The term "Hindutva" originates from the early 20th century and was popularized by Vinayak Damodar Savarkar, who defined it as the essence of being Hindu and articulated a vision of India as a Hindu Rashtra, or Hindu nation. However, it was the Rashtriya Swayamsevak Sangh (RSS), founded in 1925 by K.B. Hedgewar, that laid the organizational groundwork for the propagation of Hindutva ideology.

In the pre-independence era, Hindutva operated largely on the fringes of Indian politics, overshadowed by the dominant discourse of nationalism and anti-colonial struggle led by figures like Mahatma Gandhi and Jawaharlal Nehru. However, the RSS, with its emphasis on cultural nationalism and Hindu unity, steadily expanded its influence, particularly in the aftermath of partition and the trauma of communal violence.

The assassination of Mahatma Gandhi by Nathuram Godse, a former member of the RSS, in 1948, brought Hindutva ideology under intense scrutiny and condemnation. Despite efforts to distance itself from the act, the RSS faced severe backlash, leading to a period of marginalization and underground activism.

The 1980s witnessed a resurgence of Hindutva politics with the emergence of the Bharatiya Janata Party (BJP) as its political arm. Led by figures like Atal Bihari Vajpayee and Lal Krishna Advani, the BJP sought to mainstream Hindutva by blending it with broader issues of governance, economic development, and national security.

The Ram Janmabhoomi movement, which culminated in the demolition of the Babri Masjid in Ayodhya in 1992, served as a watershed moment, catapulting the BJP to the forefront of Indian politics. The emotive issue of reclaiming the birthplace of Lord Ram galvanized millions of Hindus and solidified their support for the Hindutva cause.

The BJP’s electoral success in the 1990s and early 2000s, including forming a national government in 1998 and 1999, demonstrated the growing appeal of Hindutva among Indian voters, especially in the Hindi heartland and western states. However, it also sparked concerns about the party’s commitment to secularism and minority rights.

The Gujarat riots of 2002, under the leadership of then Chief Minister Narendra Modi, further polarized Indian society along religious lines and reinforced accusations of state complicity in violence against Muslims. Despite controversies and international condemnation, Modi’s popularity within the BJP soared, positioning him as a formidable leader with a strong Hindutva agenda.

Modi’s ascension to the prime ministership in 2014 marked a significant milestone for Hindutva politics, symbolizing its mainstream acceptance and consolidation of power at the national level.

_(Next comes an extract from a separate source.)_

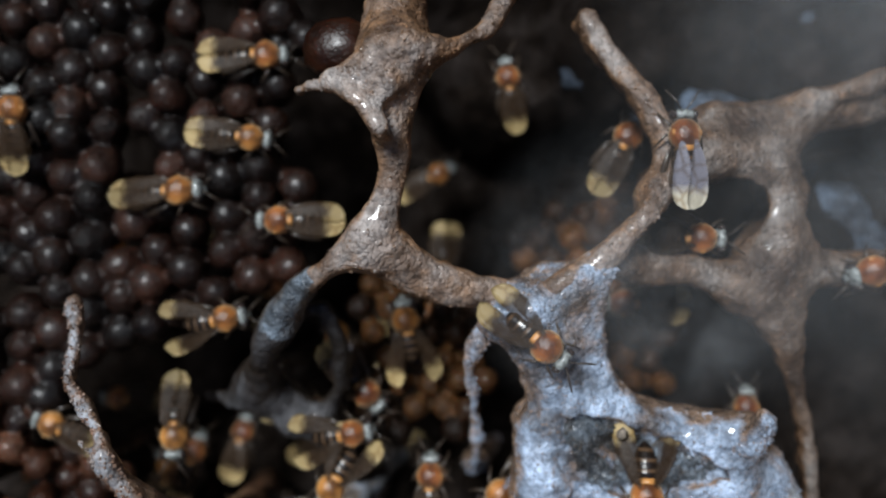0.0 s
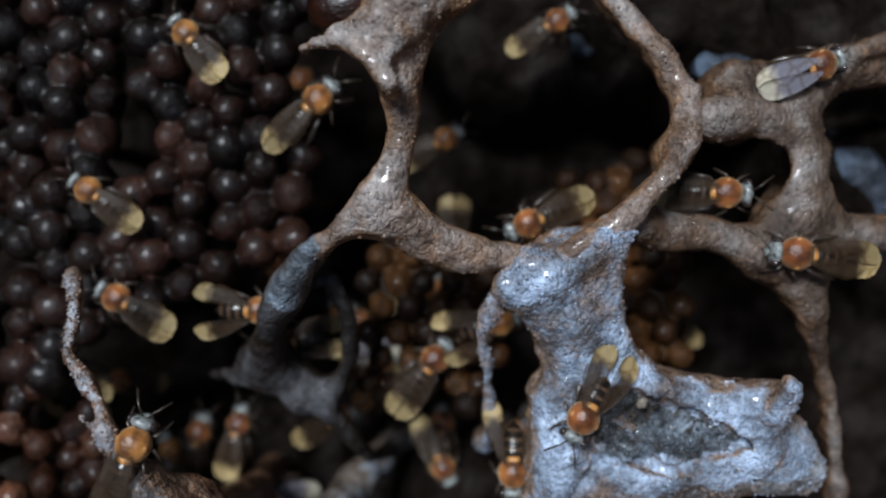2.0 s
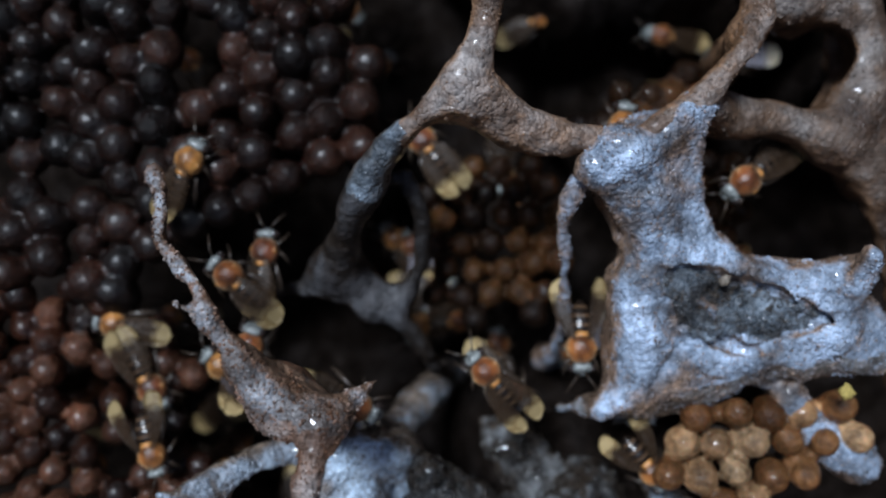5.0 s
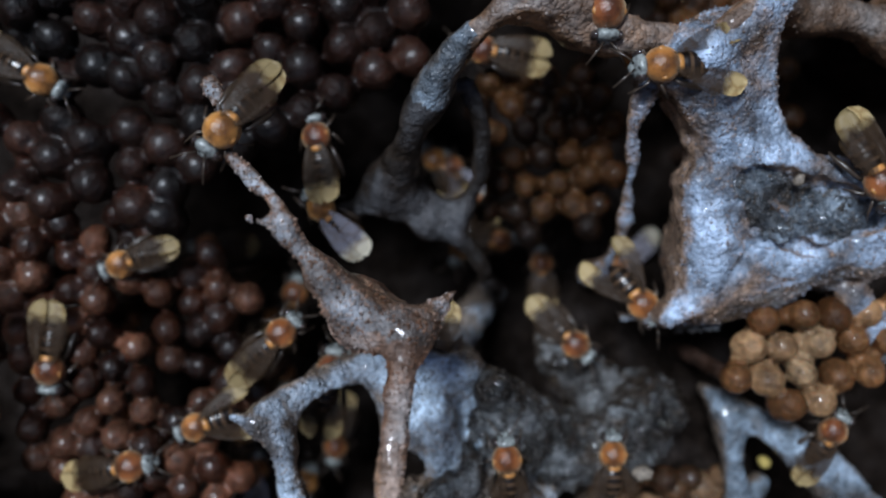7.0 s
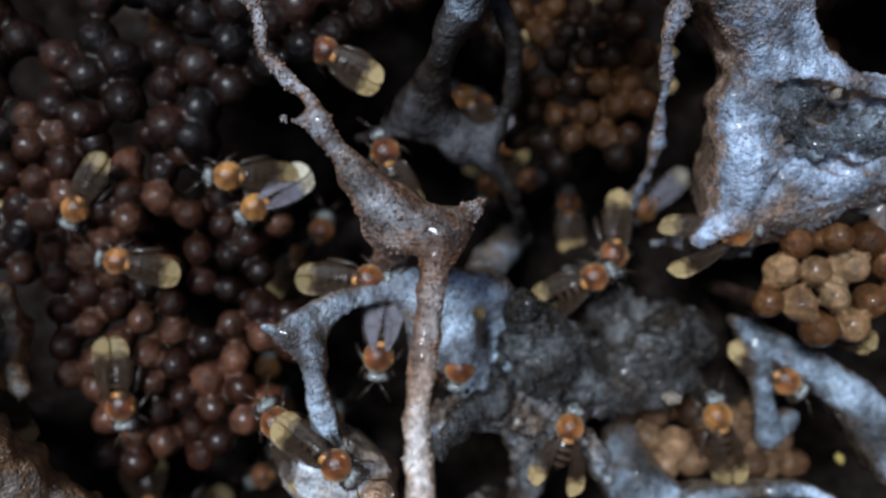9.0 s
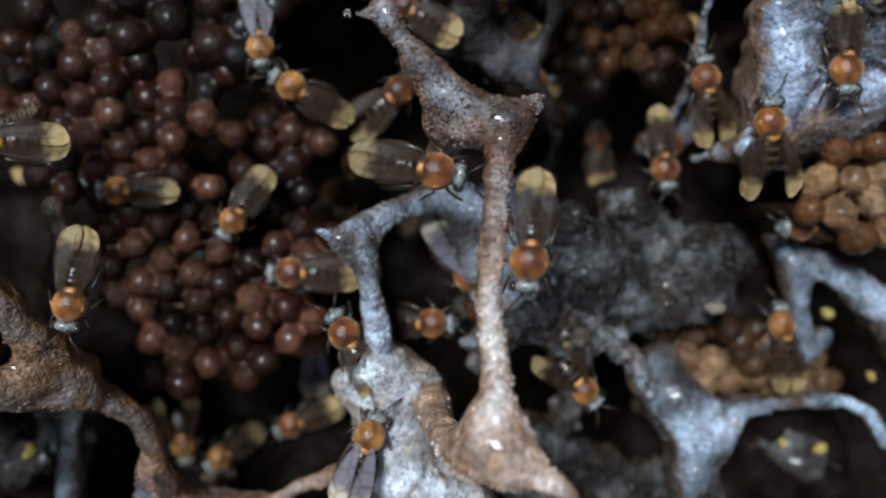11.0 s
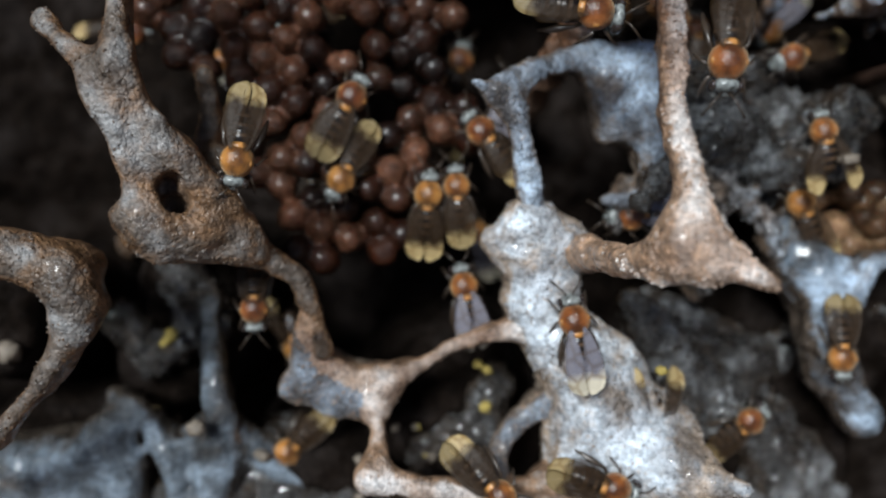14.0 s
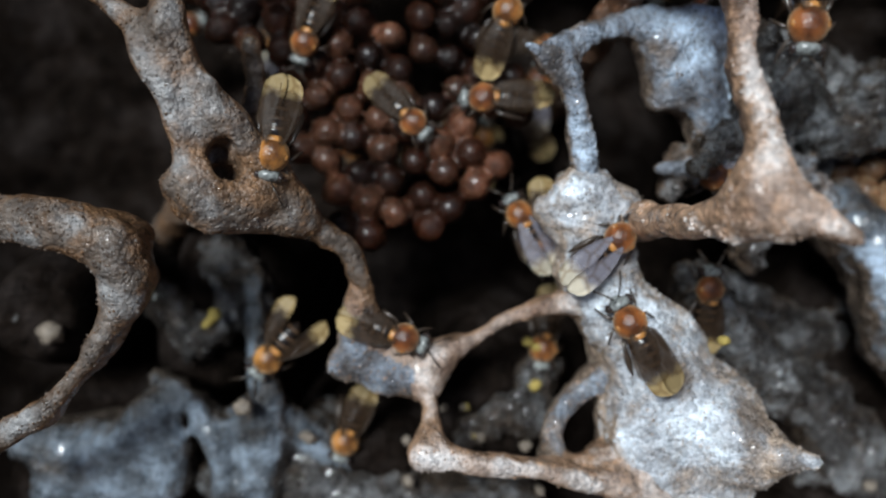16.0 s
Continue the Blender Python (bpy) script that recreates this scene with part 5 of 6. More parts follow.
    creep("C1", 9, -5, (0.0, -35.6, -25.8, 13.1, -90), (0.5, -39.2, -25.4, 13.1, -90), (1.0, -46.3, -25.9, 4.0, 170), (1.5, -44.6, -18.8, 4.0, 140), (2.0, -54.9, -20.4, 4.0, 144), (2.5, -53.8, -13.6, 13.5, 139), (3.0, -54.4, -8.0, 13.5, 129), (3.5, -51.4, -8.2, 14.7, 108), (4.0, -46.5, -5.7, 14.7, 53), (6.5, -40.1, -7.0, 15.9, 116), (7.0, -40.5, -13.9, 31.7, 226), (7.5, -36.3, -23.0, 35.1, -69), (8.0, -34.8, -23.4, 35.9, -79), (8.5, -49.2, -26.1, 12.2, 196), (11.0, -47.0, -25.4, 13.1, 146), (11.5, -40.6, -20.2, 13.1, 41), (12.0, -41.1, -39.5, 13.1, 100), (12.5, -48.7, -41.9, 10.8, 190), (13.0, -52.3, -46.6, 11.0, 200), (13.5, -55.6, -50.6, 13.3, 220), (14.0, -60.5, -51.6, 13.1, 234), (14.5, -63.5, -56.0, 12.4, 234), (15.0, -64.9, -50.1, 12.4, 193), (15.5, -68.6, -37.1, 11.4, 233), (16.0, -68.9, -39.6, -12.0, 233))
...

His administration prioritized issues such as cow protection, religious conversions, and the promotion of Hindu culture through initiatives like the promotion of yoga and the renaming of cities with Hindu historical significance.

The revocation of Article 370 in Jammu and Kashmir in 2019, which granted special autonomy to the region, and the implementation of the Citizenship Amendment Act (CAA), which fast-tracked citizenship for non-Muslim immigrants, further underscored the BJP’s commitment to advancing Hindutva objectives and reshaping the demographic and political landscape of India.

Critics argue that the BJP’s embrace of Hindutva has fueled communal tensions, marginalized religious minorities, and eroded the secular fabric of Indian democracy. However, supporters view it as a necessary corrective to decades of perceived appeasement politics and a reaffirmation of India’s Hindu identity in the face of external and internal threats.

The rise of Hindutva politics has also coincided with broader global trends of right-wing nationalism and identity politics, resonating with disenfranchised segments of society disillusioned with traditional political elites and seeking a sense of belonging and empowerment.

In conclusion, India’s embrace of the politics of Hindutva is a multifaceted phenomenon shaped by historical legacies, socio-economic realities, and ideological contestations. While its proponents champion it as a renaissance of Hindu pride and cultural resurgence, its detractors warn of the dangers of majoritarianism and religious intolerance. As India navigates the complexities of its pluralistic society, the trajectory of Hindutva politics will continue to shape its future trajectory and the contours of its democracy.